(Saved data entries)
<<<<

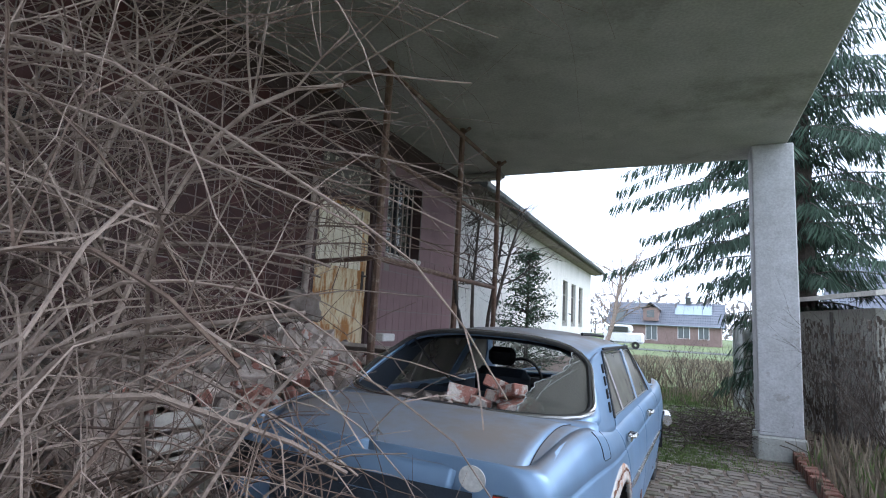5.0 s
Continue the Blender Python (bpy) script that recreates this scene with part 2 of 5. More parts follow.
M = {
    "paint": car_paint(),
    "chrome": mat("chrome", (0.55, 0.54, 0.52), 0.25, 0.9, (0.42, 0.40, 0.37), 9, 0.6, 0.03, 150),
    "rubber": mat("rubber", (0.022, 0.022, 0.022), 0.75, 0, (0.04, 0.038, 0.035), 14, 0.7, 0.25, 90),
    "tyre": mat("tyre", (0.016, 0.015, 0.014), 0.85, 0, (0.034, 0.031, 0.027), 8, 0.5, 0.2, 90),
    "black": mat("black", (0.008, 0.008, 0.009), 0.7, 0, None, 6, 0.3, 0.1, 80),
    "interior": mat("interior", (0.02, 0.03, 0.045), 0.8, 0, (0.035, 0.04, 0.045), 7, 0.5, 0.2, 90),
    "hub": mat("hub_blue", (0.13, 0.21, 0.29), 0.4, 0.3, (0.10, 0.16, 0.22), 12, 0.5, 0.03, 120),
    "steel": mat("wheel_steel", (0.33, 0.32, 0.31), 0.35, 0.8, (0.20, 0.18, 0.16), 18, 0.8, 0.05, 120, third=(0.12, 0.06, 0.03), third_scale=22, third_at=0.66),
    "filler": mat("filler_rust", (0.50, 0.47, 0.44), 0.75, 0, (0.42, 0.39, 0.35), 7, 0.6, 0.1, 90, third=(0.36, 0.17, 0.08), third_scale=11, third_at=0.57, soft=0.09),
    "rust": mat("rust", (0.20, 0.085, 0.04), 0.9, 0, (0.10, 0.045, 0.028), 28, 0.9, 0.6, 120, third=(0.36, 0.16, 0.07), third_scale=24, third_at=0.6),
    "amber": mat("amber_lens", (0.62, 0.20, 0.018), 0.16, 0, (0.48, 0.13, 0.012), 16, 0.8, 0.06, 120, coat=0.6),
    "groove": mat("lens_groove", (0.20, 0.055, 0.008), 0.5, 0, (0.12, 0.035, 0.006), 30, 0.6, 0.1, 100),
    "redlens": mat("red_lens", (0.33, 0.03, 0.012), 0.25, 0, (0.22, 0.02, 0.01), 16, 0.6, 0.05, 140, coat=0.5),
    "white": mat("white_sticker", (0.62, 0.61, 0.58), 0.6, 0, (0.5, 0.5, 0.47), 30, 0.6, 0.05, 90),
    "concrete": mat("concrete", (0.47, 0.47, 0.43), 0.9, 0, (0.36, 0.36, 0.325), 1.6, 0.8, 0.25, 40, third=(0.24, 0.24, 0.20), third_scale=0.9, third_at=0.62, soft=0.2),
    "column": mat("column_concrete", (0.50, 0.50, 0.50), 0.9, 0, (0.40, 0.39, 0.38), 5, 0.8, 0.3, 50, third=(0.30, 0.28, 0.26), third_scale=4, third_at=0.63, soft=0.1),
    "tile": mat("brown_tile", (0.060, 0.0190, 0.0160), 0.55, 0, (0.038, 0.0140, 0.0125), 5, 0.7, 0.06, 90, spec=0.28, per_object=0.22, third=(0.11, 0.055, 0.045), third_scale=7, third_at=0.68),
    "grout": mat("grout", (0.180, 0.150, 0.138), 0.95, 0, (0.19, 0.155, 0.14), 8, 0.8, 0.3, 90),
    "mauve": mat("mauve_paint", (0.20, 0.122, 0.125), 0.8, 0, (0.165, 0.10, 0.102), 3, 0.7, 0.12, 60, third=(0.21, 0.15, 0.145), third_scale=5, third_at=0.68),
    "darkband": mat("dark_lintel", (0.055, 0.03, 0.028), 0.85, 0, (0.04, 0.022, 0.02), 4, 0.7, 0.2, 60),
    "plaster": mat("white_plaster", (0.72, 0.70, 0.66), 0.92, 0, (0.60, 0.59, 0.54), 1.6, 0.7, 0.25, 45, third=(0.42, 0.43, 0.36), third_scale=1.3, third_at=0.66, soft=0.18, stretch=(1, 1, 0.4)),
    "door": mat("peeling_door", (0.60, 0.51, 0.34), 0.8, 0, (0.50, 0.39, 0.22), 6, 0.7, 0.3, 70, third=(0.30, 0.13, 0.03), third_scale=5, third_at=0.52, soft=0.1, stretch=(1, 1.6, 0.45)),
    "door_pale": mat("bleached_door", (0.62, 0.58, 0.46), 0.85, 0, (0.50, 0.42, 0.28), 7, 0.8, 0.4, 70, third=(0.12, 0.075, 0.045), third_scale=7, third_at=0.57, soft=0.06, stretch=(1, 2.2, 0.4)),
    "door_glass": mat("peeling_pane", (0.12, 0.11, 0.08), 0.6, 0, (0.05, 0.04, 0.03), 18, 1.0, 0.4, 70, third=(0.42, 0.38, 0.28), third_scale=14, third_at=0.58, soft=0.04),
    "pipe": mat("rusty_pipe", (0.17, 0.105, 0.07), 0.8, 0.1, (0.09, 0.05, 0.035), 16, 0.9, 0.4, 90, third=(0.30, 0.25, 0.20), third_scale=6, third_at=0.62),
    "pipe_pale": mat("pale_pipe", (0.36, 0.30, 0.26), 0.8, 0, (0.25, 0.19, 0.15), 16, 0.9, 0.4, 90),
    "wood": mat("grey_wood", (0.27, 0.23, 0.19), 0.88, 0, (0.17, 0.14, 0.11), 9, 0.9, 0.4, 70, per_object=0.3, third=(0.40, 0.36, 0.31), third_scale=7, third_at=0.6),
    "rubble": mat("rubble", (0.50, 0.43, 0.375), 0.95, 0, (0.33, 0.265, 0.22), 12, 0.9, 0.5, 70, per_object=0.35, third=(0.24, 0.20, 0.17), third_scale=9, third_at=0.6),
    "brick": mat("broken_brick", (0.36, 0.17, 0.13), 0.93, 0, (0.27, 0.12, 0.09), 14, 0.9, 0.5, 80, per_object=0.25, third=(0.52, 0.47, 0.42), third_scale=9, third_at=0.53, soft=0.05),
    "kerb": mat("kerb_brick", (0.23, 0.10, 0.07), 0.92, 0, (0.14, 0.07, 0.05), 14, 0.9, 0.5, 80, per_object=0.3, third=(0.10, 0.11, 0.06), third_scale=6, third_at=0.58),
    "cobble": mat("cobble", (0.175, 0.145, 0.118), 0.8, 0, (0.115, 0.098, 0.082), 11, 0.9, 0.4, 80, per_object=0.25, third=(0.12, 0.13, 0.06), third_scale=2.4, third_at=0.62, soft=0.2),
    "bark_brown": mat("brown_bark", (0.13, 0.088, 0.065), 0.9, 0, (0.08, 0.055, 0.042), 20, 0.9, 0.5, 110, per_object=0.3),
    "bark": mat("pale_bark", (0.31, 0.245, 0.20), 0.9, 0, (0.15, 0.11, 0.088), 12, 0.9, 0.5, 110, per_object=0.2),
    "bark_green": mat("green_bark", (0.30, 0.27, 0.17), 0.9, 0, (0.21, 0.18, 0.11), 16, 0.9, 0.5, 110, third=(0.16, 0.17, 0.08), third_scale=7, third_at=0.6),
    "bark_dark": mat("dark_bark", (0.085, 0.068, 0.055), 0.9, 0, (0.05, 0.04, 0.033), 20, 0.9, 0.5, 90),
    "litter": mat("leaf_litter", (0.145, 0.085, 0.053), 0.95, 0, (0.075, 0.045, 0.031), 20, 0.9, 0.5, 60, per_object=0.5),
    "needle": mat("spruce_needle", (0.035, 0.065, 0.038), 0.8, 0, (0.05, 0.085, 0.055), 3, 0.8, 0.1, 60, per_object=0.4),
    "leaf": mat("evergreen_leaf", (0.04, 0.078, 0.036), 0.5, 0, (0.06, 0.105, 0.05), 5, 0.8, 0.1, 60, per_object=0.45),
    "vine": mat("dead_vine", (0.085, 0.065, 0.05), 0.95, 0, (0.05, 0.038, 0.03), 20, 0.9, 0.3, 90),
    "grass": mat("grass_blade", (0.09, 0.15, 0.035), 0.85, 0, (0.14, 0.16, 0.06), 2, 0.8, 0.1, 60, per_object=0.4),
    "drygrass": mat("dry_stems", (0.26, 0.21, 0.15), 0.9, 0, (0.16, 0.13, 0.09), 3, 0.8, 0.1, 60, per_object=0.4),
    "moss": mat("moss", (0.10, 0.14, 0.03), 0.95, 0, (0.07, 0.10, 0.025), 9, 0.8, 0.6, 60),
    "iron": mat("dark_iron", (0.03, 0.03, 0.03), 0.6, 0.4, (0.06, 0.045, 0.035), 12, 0.8, 0.1, 80),
    "zinc": mat("zinc_pipe", (0.30, 0.34, 0.38), 0.5, 0.5, (0.22, 0.25, 0.28), 7, 0.8, 0.1, 80),
    "yellow": mat("yellow_green_paint", (0.30, 0.33, 0.05), 0.7, 0, (0.12, 0.14, 0.05), 9, 0.9, 0.1, 80),
    "roof_dark": mat("bitumen_roof", (0.06, 0.065, 0.06), 0.9, 0, (0.09, 0.095, 0.085), 4, 0.8, 0.3, 40),
    "roof_tile": mat("grey_roof_tile", (0.15, 0.16, 0.19), 0.7, 0, (0.11, 0.12, 0.14), 1.2, 0.7, 0.3, 14),
    # brick red with the far house's haze mixed into the colour
    "hazed_red_wall": mat("hazed_brick_wall", (0.25, 0.175, 0.155), 0.9, 0, (0.21, 0.145, 0.13), 2, 0.8, 0.3, 12),
    "shed_wood": mat("shed_wood", (0.27, 0.17, 0.10), 0.85, 0, (0.17, 0.10, 0.06), 5, 0.9, 0.3, 40, per_object=0.2, stretch=(1, 1, 0.3)),
    "shed_grey": mat("shed_board", (0.27, 0.26, 0.23), 0.9, 0, (0.20, 0.19, 0.16), 3, 0.8, 0.3, 40),
    "pvc": mat("white_pvc", (0.72, 0.72, 0.71), 0.5, 0, (0.62, 0.62, 0.6), 5, 0.5, 0.03, 60),
    "pane_dark": mat("dark_pane", (0.03, 0.035, 0.035), 0.12, 0, (0.05, 0.055, 0.05), 2, 0.6, 0.0, 40),
    "pane_grey": mat("grey_pane", (0.14, 0.155, 0.16), 0.15, 0, (0.10, 0.11, 0.115), 2, 0.6, 0.0, 40),
    "solar": mat("solar_panel", (0.30, 0.36, 0.42), 0.2, 0.2, (0.26, 0.31, 0.37), 0.6, 0.4, 0.0, 20),
    "curtain": mat("curtain", (0.34, 0.36, 0.35), 0.9, 0, (0.22, 0.24, 0.24), 6, 0.6, 0.1, 60, stretch=(1, 6, 0.3)),
    # rubble bed, coloured dark for the shade in the gaps between stones
    "debris": mat("debris", (0.12, 0.095, 0.075), 0.95, 0, (0.06, 0.046, 0.037), 9, 0.9, 0.9, 40, third=(0.26, 0.22, 0.19), third_scale=14, third_at=0.6),
    "pipe_dark": mat("dark_rust_pipe", (0.075, 0.045, 0.033), 0.85, 0, (0.045, 0.03, 0.025), 9, 0.9, 0.3, 60, third=(0.14, 0.07, 0.04), third_scale=7, third_at=0.6),
    "far": mat("far_twigs", (0.24, 0.215, 0.20), 0.95, 0, (0.19, 0.17, 0.16), 0.3, 0.8, 0.0, 2),
    "sack": mat("sack_cloth", (0.23, 0.19, 0.16), 0.9, 0, (0.15, 0.125, 0.105), 7, 0.8, 0.3, 70),
    "redcloth": mat("red_cloth", (0.22, 0.07, 0.06), 0.95, 0, (0.14, 0.05, 0.045), 9, 0.8, 0.3, 90),
    "crate": mat("pale_crate", (0.55, 0.52, 0.47), 0.8, 0, (0.42, 0.39, 0.35), 9, 0.8, 0.2, 70),
    "glass_car": glass("dusty_car_glass", (0.8, 0.84, 0.82), 0.08, 0.40, (0.36, 0.345, 0.30)),
    "glass_rear": glass("dusty_rear_glass", (0.8, 0.84, 0.82), 0.1, 0.60, (0.30, 0.29, 0.255)),
}


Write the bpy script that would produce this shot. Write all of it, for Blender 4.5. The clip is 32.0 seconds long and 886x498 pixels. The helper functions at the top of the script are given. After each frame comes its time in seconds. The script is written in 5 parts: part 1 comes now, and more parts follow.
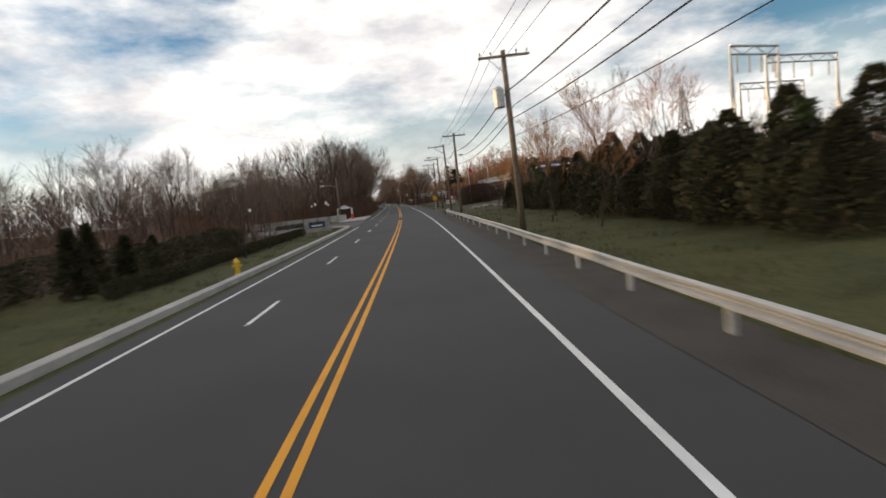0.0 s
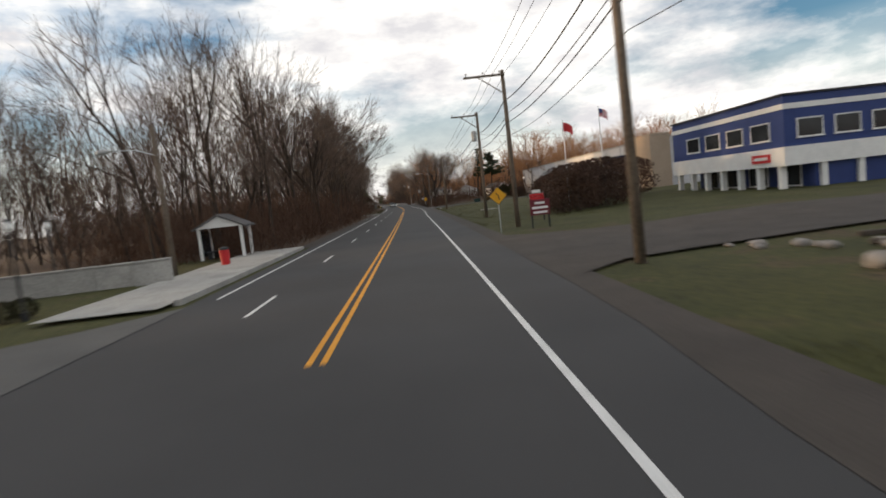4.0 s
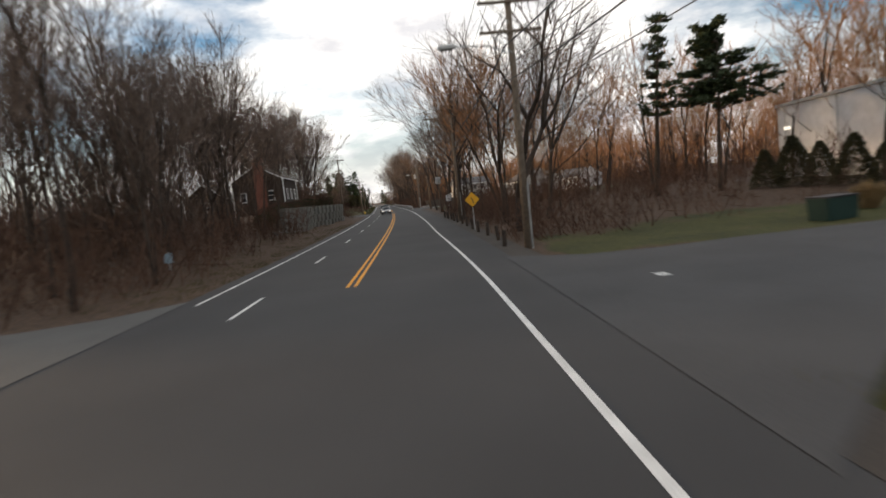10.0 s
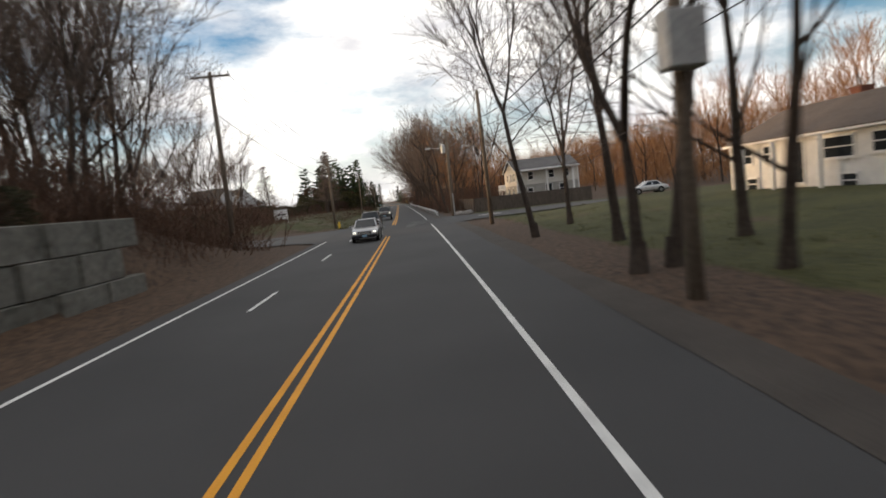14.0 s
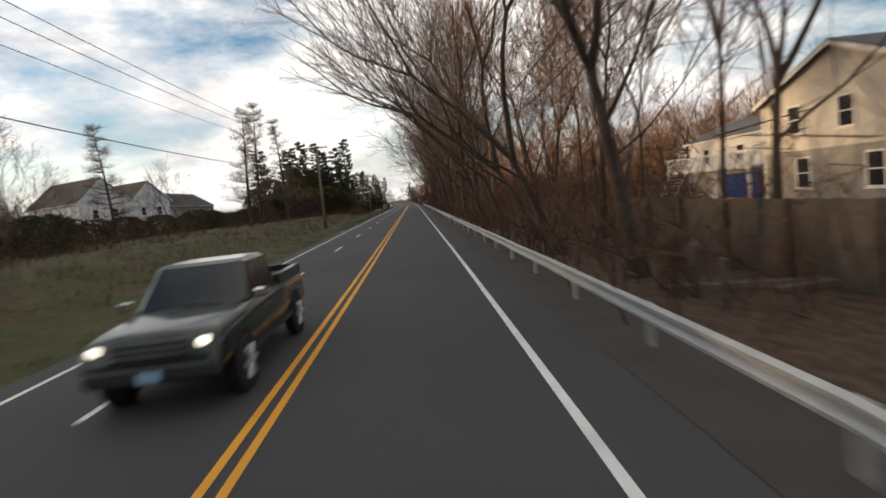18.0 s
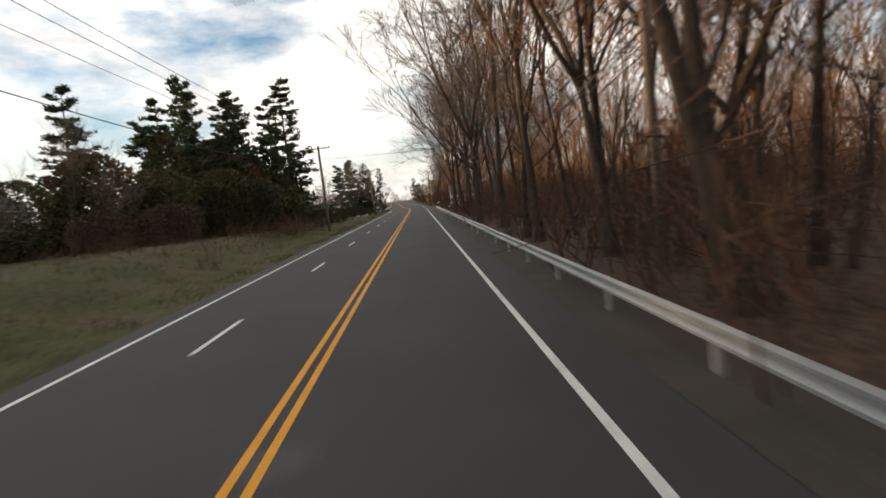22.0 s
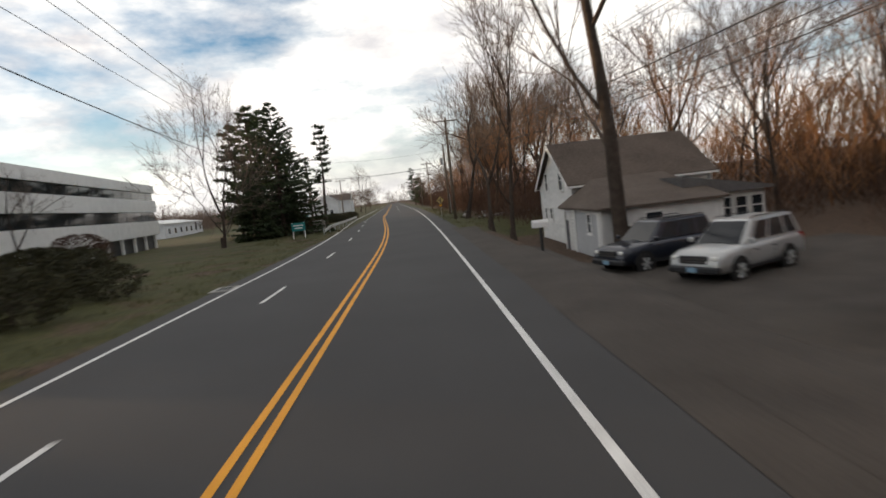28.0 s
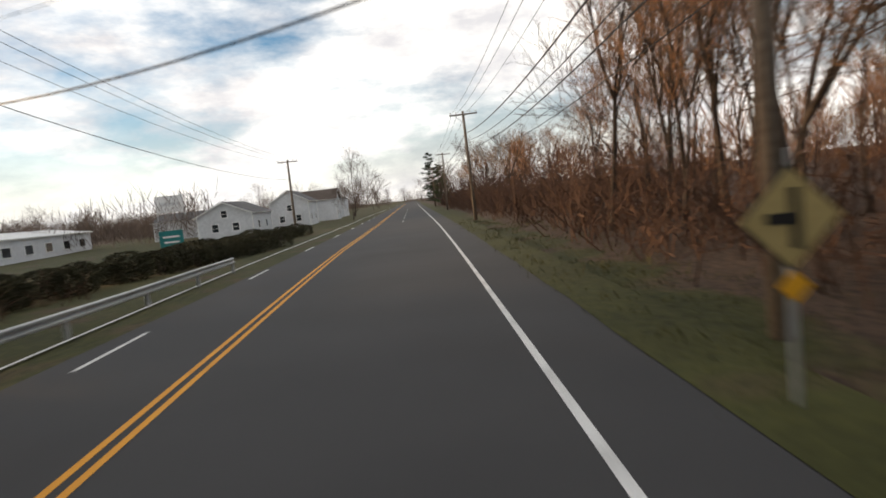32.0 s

>>>>

Your answer should be one number: how many lines in the material above contain the string "this".

2